It’s actually not that much work. My fave is a slow roast lamb (shoulder or leg), you brown the meat on the hob, then add an onion (in two halves), lots of garlic, a carrot (I snap mine in two) and a big bunch of rosemary. Salt and pepper. Put the lamb on top of these with its skin at the top, pour in some wine or water, cover with foil and cook for many hours at a low temperature like gas 2.
Then the veg gets cooked the hour before you want to eat, you take the meat out and turn the oven up high to cook your roast potatoes and obviously green veg only takes a few minutes. It’s a meal that’s quite suited to pottering and just doing a bit of cooking now and then through the day or the two-three hours before you eat, depending what joint of meat you are using. And I always do mine for 6pm rather than lunchtime because otherwise it would feel a bit hectic.

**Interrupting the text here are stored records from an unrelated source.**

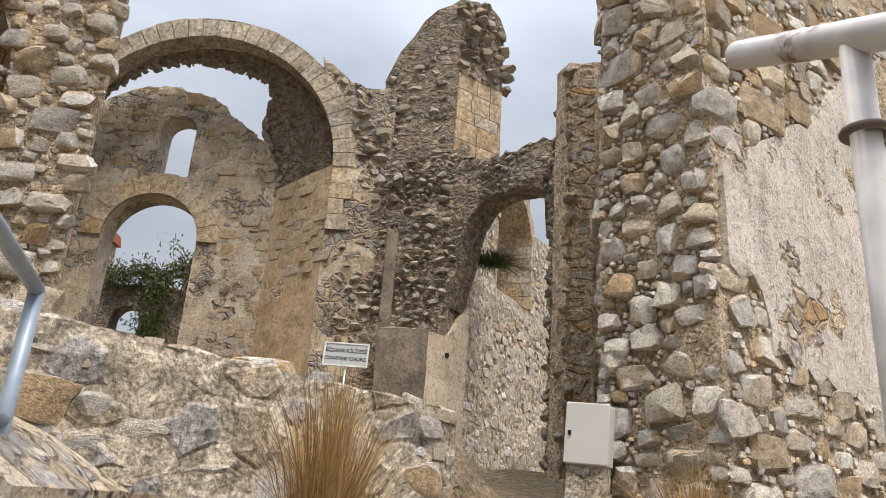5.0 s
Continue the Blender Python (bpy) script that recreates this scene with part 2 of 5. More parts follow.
M_mortar = rubble_mat("earth_mortar", (0.62, 0.51, 0.37), [(0.70, 0.62, 0.5), (0.6, 0.53, 0.43), (0.66, 0.5, 0.32)], cell=13, joint=0.2, stain_amt=0.3, relief=0.05, pit=0.35)
M_bank = rubble_mat("stony_earth_mortar", (0.50, 0.41, 0.31), [(0.66, 0.58, 0.48), (0.6, 0.54, 0.46), (0.66, 0.54, 0.38), (0.52, 0.45, 0.38)], cell=16, joint=0.16, stain=(0.28, 0.21, 0.15), stain_amt=0.35, relief=0.03, flat=1.0, pit=0.35)
M_ochre = plaster_mat("ochre_plaster", [(0.46, 0.33, 0.19), (0.56, 0.42, 0.26), (0.62, 0.51, 0.36)], [WARM, GREY, (0.45, 0.38, 0.29)], hole=0.63, streak=(0.26, 0.2, 0.14))
M_ochre_bare = plaster_mat("fallen_plaster", [(0.53, 0.40, 0.25), (0.58, 0.48, 0.34), (0.6, 0.53, 0.42)], [WARM, GREY, (0.35, 0.3, 0.24), (0.42, 0.36, 0.27)], hole=0.47, relief=0.045)
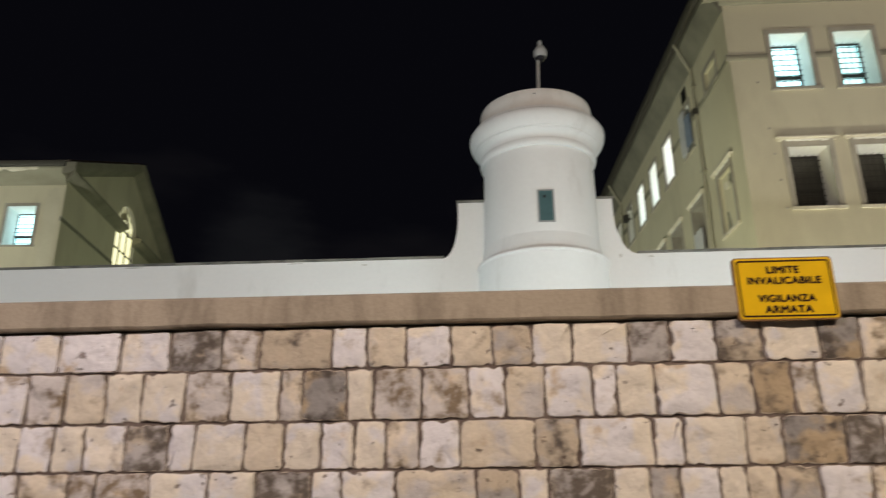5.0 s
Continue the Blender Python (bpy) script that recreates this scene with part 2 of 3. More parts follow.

Roast chicken similar to the lamb- I cook it on top of an onion to flavour and colour the gravy, and with herby, garlicky butter under the skin and herbs in the tin too- but gas 5 for less time (something like 20 minutes per pound plus 20 minutes, not sure of the metric because my mum taught me that one but they put it on the label in a supermarket).
Delia Smith, Nigella Lawson and Jamie Oliver all offer decent recipes for doing a roast. Delia breaks down the timings for a roast in her Winter Cookery book (published in the 90s, was gifted to me when I started uni!) but may also do so in her Complete Cookery Course book. She also teaches how to make gravy (again, not nearly as hard as you think until you do it).